Please see my Minimal notes on control basics or below for how the values of the damping ratio \(\zeta_i\) and natural frequency \(\omega_{i}\) affect the error response \(\boldsymbol{e}(t)\) in time domain.

Second-order linear system transient response

Given a characteristics equation of a second-order linear system as follows:

\[ s^2+ 2 \zeta \omega_n s+ \omega_n^{2} ={0} \]

with \(\zeta\) called damping ratio and \(\omega_n\) called natural frequency. Both parameters will affect the response of the system in time domain. We have the following empirical equations:

• Settling Time: \(T_s=\frac{4}{\zeta \omega_n}\)

• Peak Time: \(T_p=\frac{\pi}{\omega_n\sqrt{1-\zeta^2}}\)

• Relation between the percent overshoot (\(\%OS\)) and damping ratio \(\zeta\): \(\zeta=\frac{-\ln(\%OS/100)}{\sqrt{\pi^2+\ln^2(\%OS/100)} }\)

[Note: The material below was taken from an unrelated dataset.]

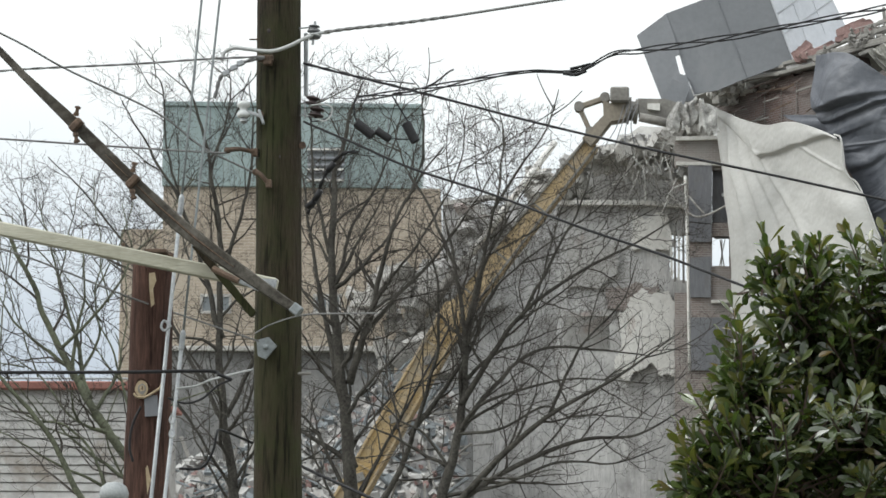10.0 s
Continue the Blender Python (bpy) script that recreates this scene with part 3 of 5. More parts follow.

The control block diagram for inverse dynamics control is shown below

Fig. 82 Control diagram of joint space inverse dynamics control

In sum, we recapitulate the joint space inverse dynamics control below

Joint space inverse dynamics control

\[ \boldsymbol{u}=\boldsymbol{B}(\boldsymbol{q}) \boldsymbol{y}+\boldsymbol{C}(\boldsymbol{q}, \dot{\boldsymbol{q}}) \dot{\boldsymbol{q}}+\boldsymbol{g}(\boldsymbol{q})\]

with

\[ \boldsymbol{y}=\ddot{\boldsymbol{{q}}}_d+\boldsymbol{K}_{P} ({\boldsymbol{q}}_{d}-\boldsymbol{q})+\boldsymbol{K}_{D} (\dot{\boldsymbol{q}}_{d}-\dot{\boldsymbol{q}})\]

Here,

\[ \boldsymbol{K}_{P}=\operatorname{diag}\left\{\omega_{1}^{2}, \ldots, \omega_{n}^{2}\right\} \quad \boldsymbol{K}_{D}=\operatorname{diag}\left\{2 \zeta_{1} \omega_{1}, \ldots, 2 \zeta_{n} \omega_{n}\right\}\]

with \(\zeta_i\) the damping ratio and \(\omega_{i}\) the natural frequency for joint \(i\).